Instruction » Extract, word for word, every line from the one containing "scene.view_settings.use_white_balance |= len(values)" through the one containing "scene.view_settings.keyframe_insert(path, frame=frame(t))", with both end lines kept.

Raw data »

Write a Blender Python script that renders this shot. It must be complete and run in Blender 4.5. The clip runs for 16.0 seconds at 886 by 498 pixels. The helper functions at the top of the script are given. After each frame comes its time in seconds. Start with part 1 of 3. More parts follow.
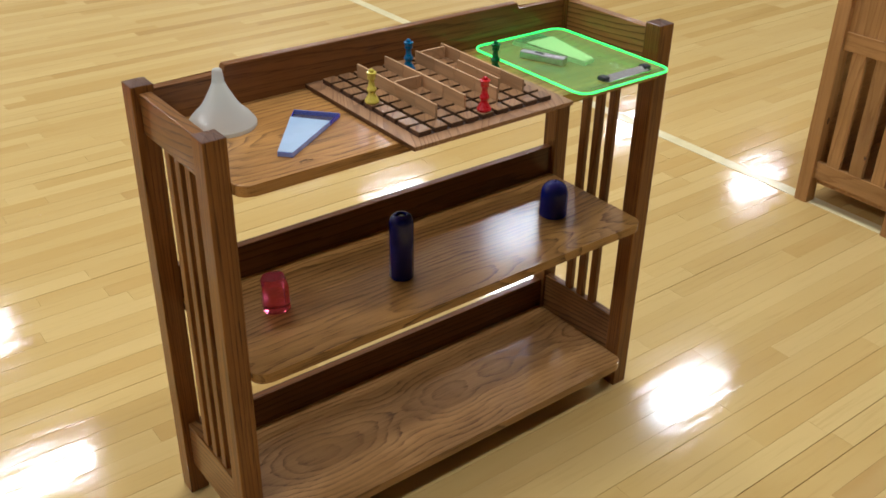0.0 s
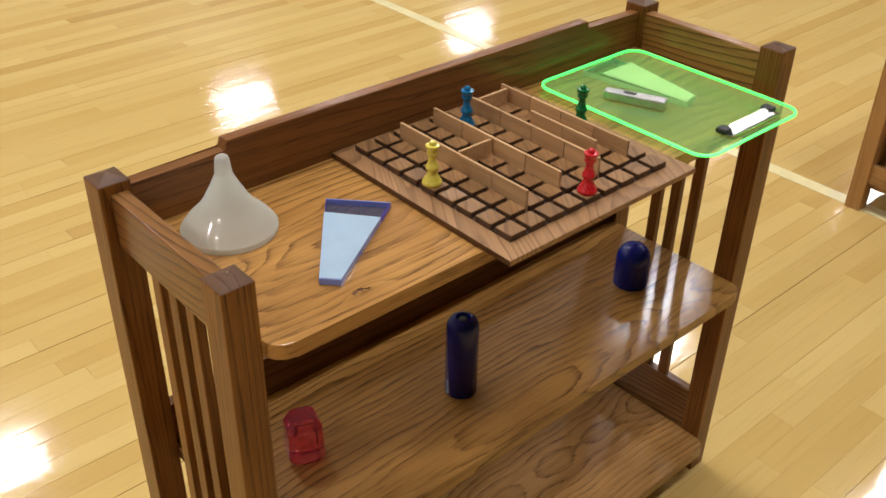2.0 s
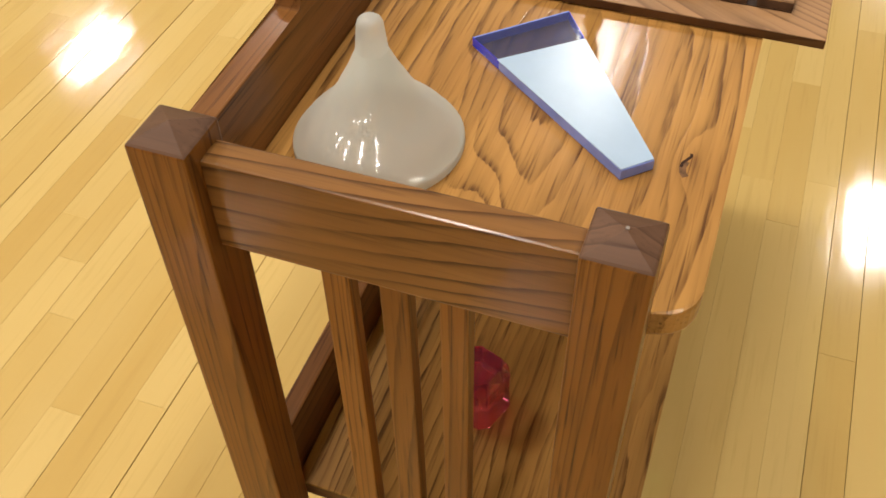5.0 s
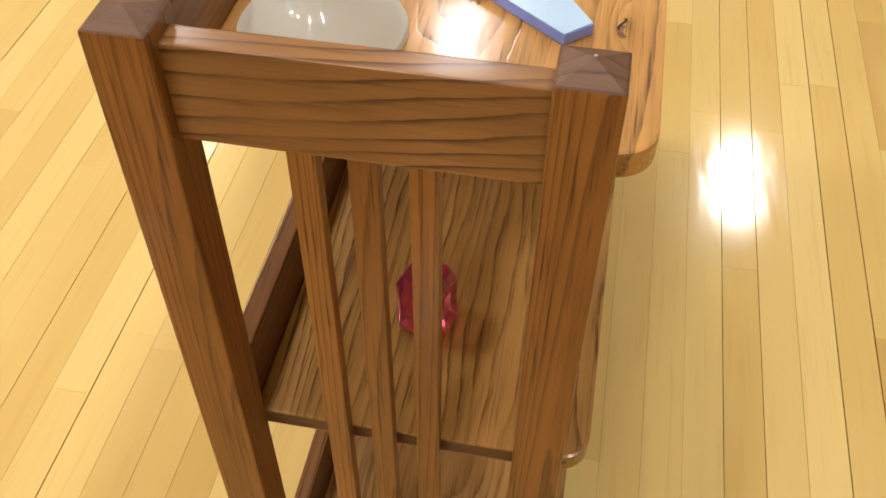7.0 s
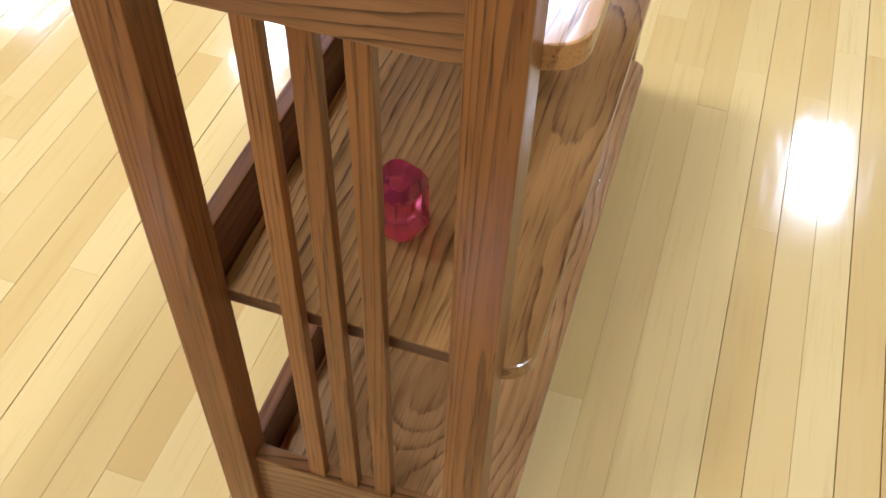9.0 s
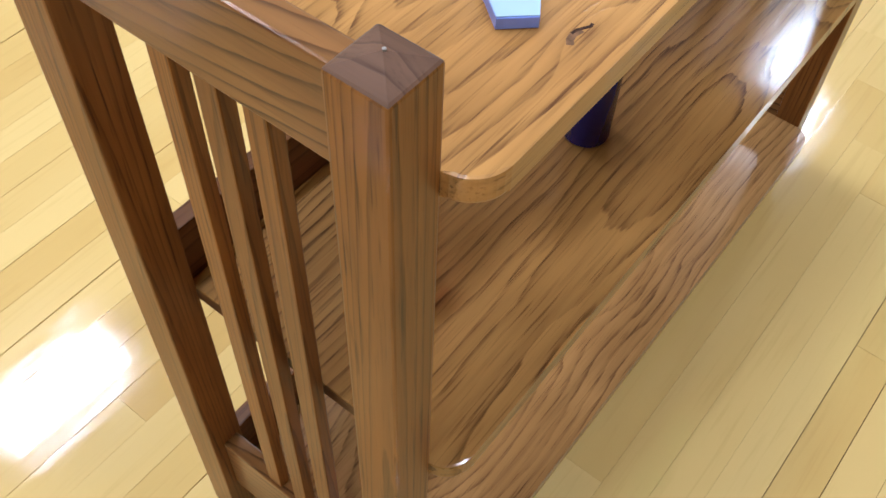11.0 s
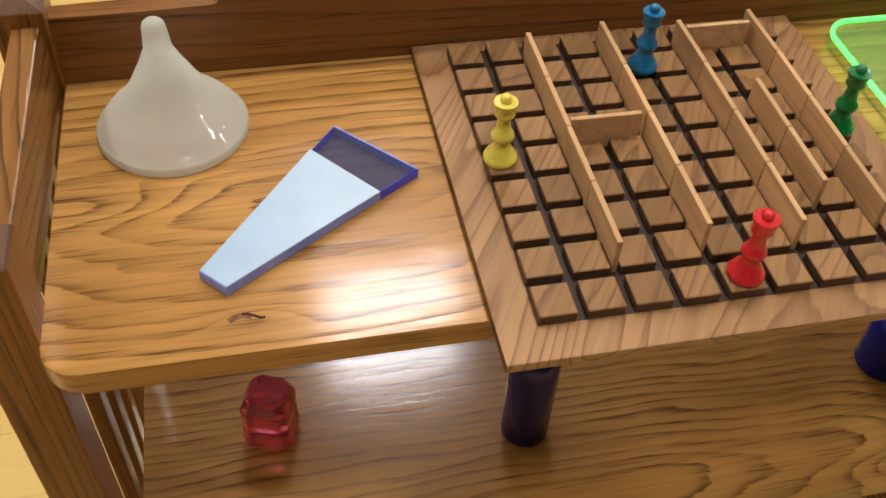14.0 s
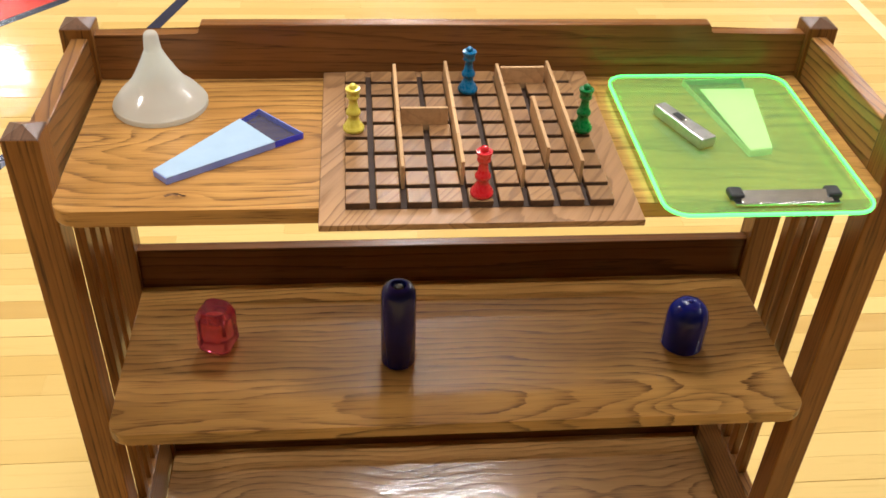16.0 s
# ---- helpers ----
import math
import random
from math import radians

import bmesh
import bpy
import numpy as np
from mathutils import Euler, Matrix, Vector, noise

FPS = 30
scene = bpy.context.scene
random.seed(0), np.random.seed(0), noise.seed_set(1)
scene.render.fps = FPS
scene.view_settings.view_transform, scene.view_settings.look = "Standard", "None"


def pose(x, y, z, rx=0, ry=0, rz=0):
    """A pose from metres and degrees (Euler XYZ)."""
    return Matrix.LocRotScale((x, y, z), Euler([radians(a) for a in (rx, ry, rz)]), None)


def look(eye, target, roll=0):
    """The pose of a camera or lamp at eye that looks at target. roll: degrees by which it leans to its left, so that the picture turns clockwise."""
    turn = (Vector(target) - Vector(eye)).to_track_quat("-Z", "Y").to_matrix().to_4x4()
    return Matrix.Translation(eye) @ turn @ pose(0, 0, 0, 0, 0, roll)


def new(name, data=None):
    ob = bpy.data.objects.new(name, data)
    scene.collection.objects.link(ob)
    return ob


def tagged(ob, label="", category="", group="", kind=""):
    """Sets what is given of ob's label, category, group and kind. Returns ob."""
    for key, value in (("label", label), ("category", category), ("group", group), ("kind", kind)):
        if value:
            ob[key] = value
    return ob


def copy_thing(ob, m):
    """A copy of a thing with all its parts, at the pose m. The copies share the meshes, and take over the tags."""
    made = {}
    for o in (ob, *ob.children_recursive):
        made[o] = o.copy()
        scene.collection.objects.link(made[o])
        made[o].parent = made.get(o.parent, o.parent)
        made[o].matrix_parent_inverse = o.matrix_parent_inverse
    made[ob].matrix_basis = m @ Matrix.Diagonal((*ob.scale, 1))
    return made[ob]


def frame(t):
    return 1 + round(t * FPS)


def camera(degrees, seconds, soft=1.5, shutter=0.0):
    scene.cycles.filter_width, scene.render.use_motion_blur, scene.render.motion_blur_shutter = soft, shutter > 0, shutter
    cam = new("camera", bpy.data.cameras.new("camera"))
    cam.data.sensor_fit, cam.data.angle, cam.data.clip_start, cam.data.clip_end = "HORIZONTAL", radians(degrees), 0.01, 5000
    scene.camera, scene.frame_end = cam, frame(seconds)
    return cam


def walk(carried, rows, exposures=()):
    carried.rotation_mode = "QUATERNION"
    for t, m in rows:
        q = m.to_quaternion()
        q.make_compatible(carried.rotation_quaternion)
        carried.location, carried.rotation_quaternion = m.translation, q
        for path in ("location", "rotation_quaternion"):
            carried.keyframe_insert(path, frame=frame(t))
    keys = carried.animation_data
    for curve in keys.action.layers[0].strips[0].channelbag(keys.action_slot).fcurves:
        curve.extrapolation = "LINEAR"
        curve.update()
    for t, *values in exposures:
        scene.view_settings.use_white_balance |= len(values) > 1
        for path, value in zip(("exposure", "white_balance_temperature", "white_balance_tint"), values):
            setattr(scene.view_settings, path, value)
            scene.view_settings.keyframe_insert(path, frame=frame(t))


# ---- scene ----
cam = camera(49.0, 16.0, soft=1.65)
PATH = [
    (0, (-0.506, -1.217, 1.467), (0.554, 0.145, 0.456), 1.2),
    (0.5, (-0.375, -1.131, 1.465), (0.626, 0.274, 0.454), 1.2),
    (1, (-0.279, -1.007, 1.449), (0.741, 0.389, 0.443), 1.8),
    (1.5, (-0.281, -0.872, 1.43), (0.761, 0.481, 0.39), 2.4),
    (2, (-0.345, -0.697, 1.439), (0.777, 0.543, 0.341), 1.3),
    (2.5, (-0.378, -0.55, 1.405), (0.82, 0.514, 0.208), 3.0),
    (3, (-0.316, -0.398, 1.367), (0.819, 0.651, 0.097), 2.3),
    (3.5, (-0.285, -0.268, 1.318), (0.817, 0.664, -0.066), 0.1),
    (6, (-0.375, 0.039, 1.231), (0.978, 0.322, -0.214), -1.0),
    (6.5, (-0.394, 0.032, 1.213), (0.958, 0.278, -0.24), -0.2),
    (7, (-0.407, 0.023, 1.204), (0.922, 0.264, -0.271), 0.4),
    (7.5, (-0.426, 0.018, 1.198), (0.881, 0.271, -0.294), 0.4),
    (8, (-0.435, 0.009, 1.182), (0.837, 0.248, -0.342), 1.6),
    (10.5, (-0.299, -0.204, 1.179), (0.756, 0.454, -0.388), 2.0),
    (11, (-0.218, -0.19, 1.183), (0.741, 0.506, -0.428), 2.8),
    (11.5, (-0.15, -0.186, 1.199), (0.715, 0.614, -0.417), 3.6),
    (12, (-0.059, -0.255, 1.217), (0.615, 0.764, -0.367), 3.8),
    (12.5, (0.021, -0.32, 1.248), (0.508, 0.808, -0.33), 3.2),
    (13, (0.083, -0.308, 1.275), (0.527, 0.872, -0.277), 2.2),
    (13.5, (0.117, -0.309, 1.305), (0.562, 0.888, -0.234), 2.8),
    (14, (0.196, -0.412, 1.317), (0.522, 0.913, -0.146), 3.4),
    (14.5, (0.26, -0.508, 1.376), (0.441, 0.91, -0.022), 2.1),
    (15, (0.269, -0.615, 1.37), (0.448, 0.864, 0.036), 2.6),
    (15.5, (0.315, -0.772, 1.389), (0.502, 0.743, 0.098), 3.2),
    (16, (0.368, -0.893, 1.426), (0.539, 0.684, 0.207), 2.6),
]
walk(cam, [(t, look(e, a, r)) for t, e, a, r in PATH], exposures=[
    (0, -0.42, 5350, 11), (1.5, -0.42, 5650, 10), (2.5, -0.20, 6000, 10), (3.5, -0.10, 5700, 10), (6, -0.32, 6700, 11), (6.5, -0.09, 6500, 10), (7, 0.05, 6050, 10), (7.5, 0.09, 5450, 12), (8, 0.20, 4600, 17),
    (10.5, 0.19, 5000, 9), (11, 0.12, 4900, 9), (11.5, -0.06, 5450, 9), (12, -0.40, 5950, 12), (12.5, -0.22, 5850, 10), (13, -0.22, 5950, 10), (13.5, -0.28, 6050, 11), (14, -0.20, 6100, 10), (15, -0.18, 6250, 11), (16, 0.21, 5950, 10)])

# ---------- world and light ----------
world = bpy.data.worlds.new("world")
scene.world = world
world.use_nodes = True
world.node_tree.nodes["Background"].inputs[0].default_value = (1.0, 0.93, 0.82, 1)
world.node_tree.nodes["Background"].inputs[1].default_value = 0.01
LAMP_POWER = 141.0
LAMP_COLOUR = (1.0, 0.94, 0.85)


# ---------- materials ----------
def nodes_of(name):
    m = bpy.data.materials.new(name)
    m.use_nodes = True
    nt = m.node_tree
    return m, nt, nt.nodes["Principled BSDF"]


def math_node(nt, op, a, b=None, clamp=False):
    n = nt.nodes.new("ShaderNodeMath")
    n.operation = op
    n.use_clamp = clamp
    for i, v in enumerate((a, b)):
        if v is None:
            continue
        if isinstance(v, (int, float)):
            n.inputs[i].default_value = v
        else:
            nt.links.new(v, n.inputs[i])
    return n.outputs[0]


def mixed(nt, fac, a, b, blend="MIX"):
    n = nt.nodes.new("ShaderNodeMix")
    n.data_type = "RGBA"
    n.blend_type = blend
    for sock, v in ((n.inputs[0], fac), (n.inputs[6], a), (n.inputs[7], b)):
        if isinstance(v, (int, float)):
            sock.default_value = v
        elif isinstance(v, tuple):
            sock.default_value = (*v[:3], 1)
        else:
            nt.links.new(v, sock)
    return n.outputs[2]


def noise_node(nt, vec, scale, detail=3.0, rough=0.55, dist=0.0):
    n = nt.nodes.new("ShaderNodeTexNoise")
    n.inputs["Scale"].default_value = scale
    n.inputs["Detail"].default_value = detail
    n.inputs["Roughness"].default_value = rough
    n.inputs["Distortion"].default_value = dist
    nt.links.new(vec, n.inputs["Vector"])
    return n.outputs["Fac"]


def stretched(nt, vec, scale):
    n = nt.nodes.new("ShaderNodeMapping")
    n.inputs["Scale"].default_value = scale
    nt.links.new(vec, n.inputs["Vector"])
    return n.outputs[0]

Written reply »
        scene.view_settings.use_white_balance |= len(values) > 1
        for path, value in zip(("exposure", "white_balance_temperature", "white_balance_tint"), values):
            setattr(scene.view_settings, path, value)
            scene.view_settings.keyframe_insert(path, frame=frame(t))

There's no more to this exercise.